** Start Working data **

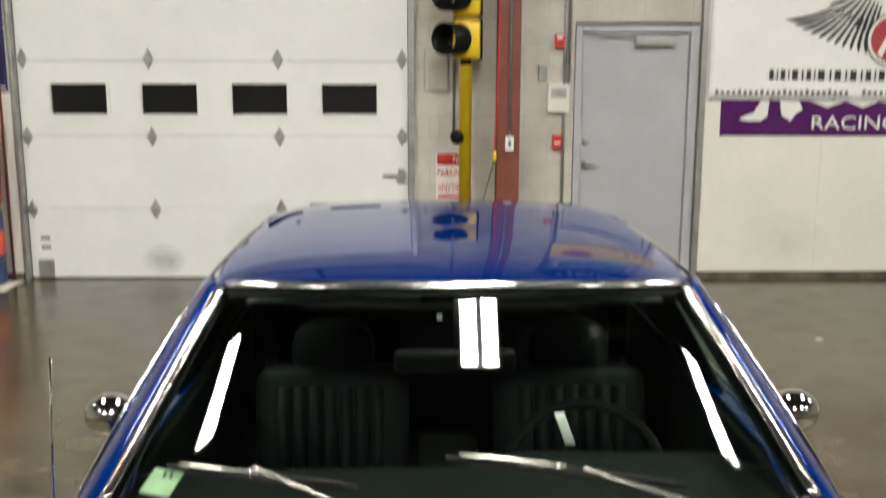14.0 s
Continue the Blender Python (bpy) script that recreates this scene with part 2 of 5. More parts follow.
def smudge(m, x, z, r, dark):
    """A soft dirty smudge of its own at one place on a wall."""
    nt, links = m.node_tree.nodes, m.node_tree.links
    p = nt["Principled BSDF"]
    src = p.inputs["Base Color"].links[0].from_socket
    tc, mp, gr = nt.new("ShaderNodeTexCoord"), nt.new("ShaderNodeMapping"), nt.new("ShaderNodeTexGradient")
    gr.gradient_type = "SPHERICAL"
    mp.inputs["Scale"].default_value = (1 / r, 0.01, 1 / (r * 0.8))
    mp.inputs["Location"].default_value = (-x / r, 0, -z / (r * 0.8))
    links.new(tc.outputs["Object"], mp.inputs[0]), links.new(mp.outputs[0], gr.inputs[0])
    n = noise_node(nt, links, 6.0, 2.0)
    mu = nt.new("ShaderNodeMath")
    mu.operation = "MULTIPLY"
    links.new(gr.outputs[1], mu.inputs[0]), links.new(n.outputs[0], mu.inputs[1])
    rr = ramp(nt, links, mu.outputs[0], [(0.0, (1, 1, 1)), (0.5, (dark, dark, dark))])
    mx = nt.new("ShaderNodeMix")
    mx.data_type, mx.blend_type = "RGBA", "MULTIPLY"
    mx.inputs["Factor"].default_value = 1.0
    links.new(src, mx.inputs[6]), links.new(rr.outputs[0], mx.inputs[7]), links.new(mx.outputs[2], p.inputs["Base Color"])

smudge(DOORW, -2.29, 0.16, 0.20, 0.55)
smudge(DOORW, -1.35, 0.35, 0.45, 0.80)
smudge(PANEL, 4.35, 0.55, 0.50, 0.80)
smudge(PANEL, 3.1, 0.30, 0.40, 0.85)
GREY = mat("grey_door_paint", (0.42, 0.43, 0.46), 0.42, 0, 0.07, 2.0, 0.05, 15)
STEEL = mat("galvanised_steel", (0.42, 0.42, 0.41), 0.42, 0.7, 0.2, 9)
OXIDE = mat("red_oxide_steel", (0.20, 0.055, 0.038), 0.5, 0, 0.2, 5, 0.1, 30)
YELLOW = mat("safety_yellow", (0.80, 0.55, 0.02), 0.4, 0, 0.1, 6)
RED = mat("red_paint", (0.55, 0.035, 0.03), 0.4, 0, 0.15, 8)
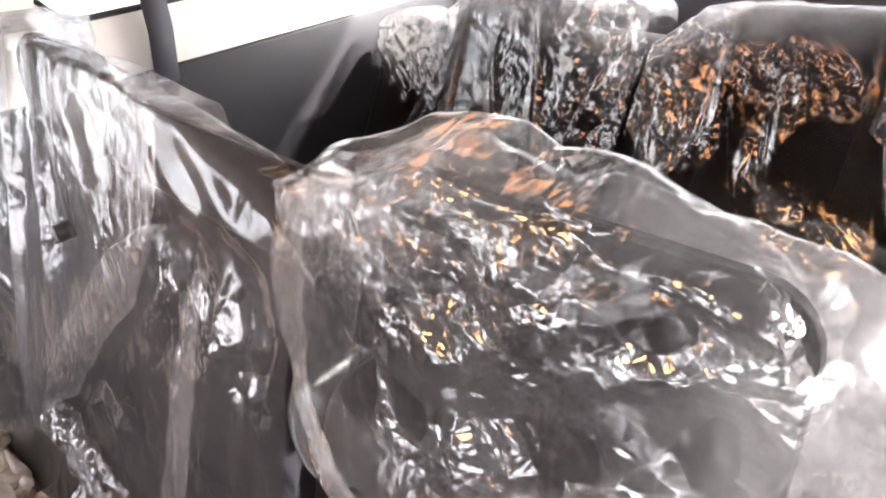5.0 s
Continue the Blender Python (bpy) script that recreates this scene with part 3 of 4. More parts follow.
def ribbon(points, width, thick=0.004, across=(1, 0, 0.0), seed=0, n=14, steps=60):
    """A flattened tube of film, as where a sheet is folded back on itself."""
    line = smooth_line(points, steps)
    d = np.gradient(line, axis=0)
    d /= np.linalg.norm(d, axis=1, keepdims=True)
    a = np.array(across, float) - d * (d @ np.array(across, float))[:, None]
    a /= np.linalg.norm(a, axis=1, keepdims=True)
    b = np.cross(d, a)
    s = np.arange(steps) / steps
    q = np.stack([s * 7, s * 0 + seed * 3.1, s * 0], 1)
    w = width * (0.65 + 0.7 * vnoise(q, seed)) * np.clip(np.minimum(s / 0.22, (1 - s) / 0.22) + 0.12, 0, 1)
    ang = np.linspace(0, 2 * np.pi, n, endpoint=False)
    g = line[None] + np.cos(ang)[:, None, None] * a[None] * w[None, :, None] / 2 + np.sin(ang)[:, None, None] * b[None] * thick / 2
    p = g.reshape(-1, 3)
    j = (np.stack([vnoise(p / 0.018, seed + k) for k in range(3)], 1) - 0.5) * 0.003
    return g + j.reshape(g.shape)


def add_folds(cover, lines, front, seed):
    for k, (pts, w) in enumerate(lines):
        p3 = [(x, front(x, z) - 0.012, z) for x, z in pts]
        part("fold", grid_mesh("fold", ribbon(p3, w, seed=seed + k), close_u=True), FOLD, cover, "doubled milky fold of film")


def cover_of(label, at, group):
    return thing("plastic_cover", label, "plastic cover", at, group)


T3R = [(0.0, 0.862), (0.03, 0.893), (0.075, 0.925), (0.115, 0.935), (0.325, 0.937), (0.36, 0.922), (0.375, 0.90), (0.42, 0.886), (0.45, 0.896), (0.49, 0.874), (0.535, 0.876), (0.560, 0.86)]
xs = np.linspace(0.003, 0.558, 330)
g = drape(xs, lambda x: lerp_table(x, T3R), lambda x, z: third_front(x, z) - 0.006 - 0.06 * max(0, (x - 0.42) / 0.15) * max(0, (z - 0.75) / 0.12), lambda x: 1.025, lambda x: 0.46, 0.06, 330, 9)
g = folds(g, [(0.118, 0.93, 0.127, 0.77, 0.007, 0.010), (0.325, 0.93, 0.44, 0.60, 0.015, 0.010), (0.154, 0.82, 0.207, 0.69, 0.006, 0.006), (0.20, 0.88, 0.23, 0.72, 0.007, 0.007),
              (0.127, 0.77, 0.027, 0.61, 0.010, 0.010), (0.45, 0.88, 0.445, 0.70, 0.010, 0.012), (0.40, 0.88, 0.44, 0.85, 0.01, 0.012), (0.47, 0.87, 0.55, 0.86, 0.008, 0.015)])
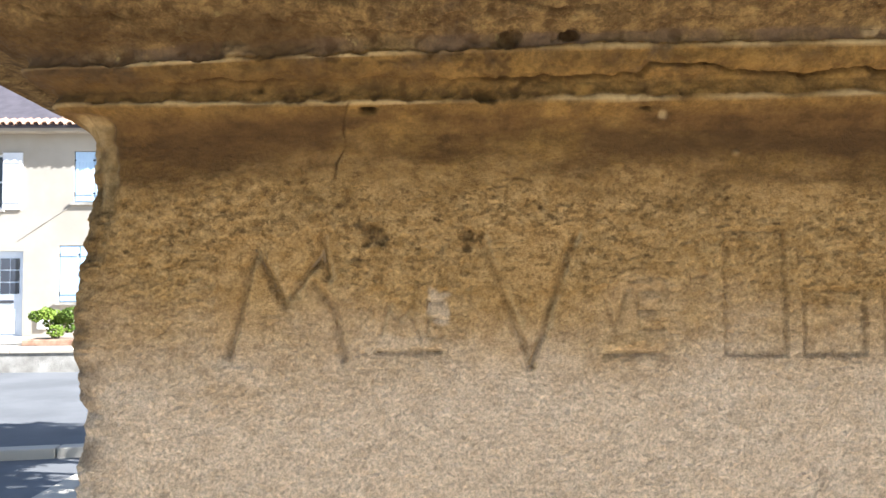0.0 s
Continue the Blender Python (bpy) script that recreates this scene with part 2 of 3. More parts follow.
GLYPH["L"] = [[(0, 0), (0, 1)], [(0, 0), (1, 0.02)]]
GLYPH["Y"] = [[(0, 1), (0.28, 0.55), (0.47, 0.08)], [(1, 1), (0.75, 0.5), (0.5, 0.1), (0.42, -0.12), (0.37, -0.45), (0.2, -0.85)]]
GLYPH["O"] = [arc(0.5, 0.5, 0.5, 0.52, 0, 360, 28)]
GLYPH["N"] = [[(0, 0), (0, 1)], [(0.02, 0.98), (0.98, 0.02)], [(1, 0), (1, 1.02)]]
GLYPH["B"] = [[(0, 0), (0, 1)], [(0, 1), (0.4, 1)] + arc(0.4, 0.77, 0.45, 0.23, 90, -90) + [(0, 0.54)], [(0.4, 0.54)] + arc(0.45, 0.27, 0.55, 0.27, 90, -90) + [(0, 0)]]
GLYPH["I"] = [[(0, 0), (0, 1.03)]]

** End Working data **

▶ **The request**:
Excluding the pictures, restate the records above word for word.

▶ **Response to this task**:
14.0 s
Continue the Blender Python (bpy) script that recreates this scene with part 2 of 5. More parts follow.
def smudge(m, x, z, r, dark):
    """A soft dirty smudge of its own at one place on a wall."""
    nt, links = m.node_tree.nodes, m.node_tree.links
    p = nt["Principled BSDF"]
    src = p.inputs["Base Color"].links[0].from_socket
    tc, mp, gr = nt.new("ShaderNodeTexCoord"), nt.new("ShaderNodeMapping"), nt.new("ShaderNodeTexGradient")
    gr.gradient_type = "SPHERICAL"
    mp.inputs["Scale"].default_value = (1 / r, 0.01, 1 / (r * 0.8))
    mp.inputs["Location"].default_value = (-x / r, 0, -z / (r * 0.8))
    links.new(tc.outputs["Object"], mp.inputs[0]), links.new(mp.outputs[0], gr.inputs[0])
    n = noise_node(nt, links, 6.0, 2.0)
    mu = nt.new("ShaderNodeMath")
    mu.operation = "MULTIPLY"
    links.new(gr.outputs[1], mu.inputs[0]), links.new(n.outputs[0], mu.inputs[1])
    rr = ramp(nt, links, mu.outputs[0], [(0.0, (1, 1, 1)), (0.5, (dark, dark, dark))])
    mx = nt.new("ShaderNodeMix")
    mx.data_type, mx.blend_type = "RGBA", "MULTIPLY"
    mx.inputs["Factor"].default_value = 1.0
    links.new(src, mx.inputs[6]), links.new(rr.outputs[0], mx.inputs[7]), links.new(mx.outputs[2], p.inputs["Base Color"])

smudge(DOORW, -2.29, 0.16, 0.20, 0.55)
smudge(DOORW, -1.35, 0.35, 0.45, 0.80)
smudge(PANEL, 4.35, 0.55, 0.50, 0.80)
smudge(PANEL, 3.1, 0.30, 0.40, 0.85)
GREY = mat("grey_door_paint", (0.42, 0.43, 0.46), 0.42, 0, 0.07, 2.0, 0.05, 15)
STEEL = mat("galvanised_steel", (0.42, 0.42, 0.41), 0.42, 0.7, 0.2, 9)
OXIDE = mat("red_oxide_steel", (0.20, 0.055, 0.038), 0.5, 0, 0.2, 5, 0.1, 30)
YELLOW = mat("safety_yellow", (0.80, 0.55, 0.02), 0.4, 0, 0.1, 6)
RED = mat("red_paint", (0.55, 0.035, 0.03), 0.4, 0, 0.15, 8)
5.0 s
Continue the Blender Python (bpy) script that recreates this scene with part 3 of 4. More parts follow.
def ribbon(points, width, thick=0.004, across=(1, 0, 0.0), seed=0, n=14, steps=60):
    """A flattened tube of film, as where a sheet is folded back on itself."""
    line = smooth_line(points, steps)
    d = np.gradient(line, axis=0)
    d /= np.linalg.norm(d, axis=1, keepdims=True)
    a = np.array(across, float) - d * (d @ np.array(across, float))[:, None]
    a /= np.linalg.norm(a, axis=1, keepdims=True)
    b = np.cross(d, a)
    s = np.arange(steps) / steps
    q = np.stack([s * 7, s * 0 + seed * 3.1, s * 0], 1)
    w = width * (0.65 + 0.7 * vnoise(q, seed)) * np.clip(np.minimum(s / 0.22, (1 - s) / 0.22) + 0.12, 0, 1)
    ang = np.linspace(0, 2 * np.pi, n, endpoint=False)
    g = line[None] + np.cos(ang)[:, None, None] * a[None] * w[None, :, None] / 2 + np.sin(ang)[:, None, None] * b[None] * thick / 2
    p = g.reshape(-1, 3)
    j = (np.stack([vnoise(p / 0.018, seed + k) for k in range(3)], 1) - 0.5) * 0.003
    return g + j.reshape(g.shape)


def add_folds(cover, lines, front, seed):
    for k, (pts, w) in enumerate(lines):
        p3 = [(x, front(x, z) - 0.012, z) for x, z in pts]
        part("fold", grid_mesh("fold", ribbon(p3, w, seed=seed + k), close_u=True), FOLD, cover, "doubled milky fold of film")


def cover_of(label, at, group):
    return thing("plastic_cover", label, "plastic cover", at, group)


T3R = [(0.0, 0.862), (0.03, 0.893), (0.075, 0.925), (0.115, 0.935), (0.325, 0.937), (0.36, 0.922), (0.375, 0.90), (0.42, 0.886), (0.45, 0.896), (0.49, 0.874), (0.535, 0.876), (0.560, 0.86)]
xs = np.linspace(0.003, 0.558, 330)
g = drape(xs, lambda x: lerp_table(x, T3R), lambda x, z: third_front(x, z) - 0.006 - 0.06 * max(0, (x - 0.42) / 0.15) * max(0, (z - 0.75) / 0.12), lambda x: 1.025, lambda x: 0.46, 0.06, 330, 9)
g = folds(g, [(0.118, 0.93, 0.127, 0.77, 0.007, 0.010), (0.325, 0.93, 0.44, 0.60, 0.015, 0.010), (0.154, 0.82, 0.207, 0.69, 0.006, 0.006), (0.20, 0.88, 0.23, 0.72, 0.007, 0.007),
              (0.127, 0.77, 0.027, 0.61, 0.010, 0.010), (0.45, 0.88, 0.445, 0.70, 0.010, 0.012), (0.40, 0.88, 0.44, 0.85, 0.01, 0.012), (0.47, 0.87, 0.55, 0.86, 0.008, 0.015)])
0.0 s
Continue the Blender Python (bpy) script that recreates this scene with part 2 of 3. More parts follow.
GLYPH["L"] = [[(0, 0), (0, 1)], [(0, 0), (1, 0.02)]]
GLYPH["Y"] = [[(0, 1), (0.28, 0.55), (0.47, 0.08)], [(1, 1), (0.75, 0.5), (0.5, 0.1), (0.42, -0.12), (0.37, -0.45), (0.2, -0.85)]]
GLYPH["O"] = [arc(0.5, 0.5, 0.5, 0.52, 0, 360, 28)]
GLYPH["N"] = [[(0, 0), (0, 1)], [(0.02, 0.98), (0.98, 0.02)], [(1, 0), (1, 1.02)]]
GLYPH["B"] = [[(0, 0), (0, 1)], [(0, 1), (0.4, 1)] + arc(0.4, 0.77, 0.45, 0.23, 90, -90) + [(0, 0.54)], [(0.4, 0.54)] + arc(0.45, 0.27, 0.55, 0.27, 90, -90) + [(0, 0)]]
GLYPH["I"] = [[(0, 0), (0, 1.03)]]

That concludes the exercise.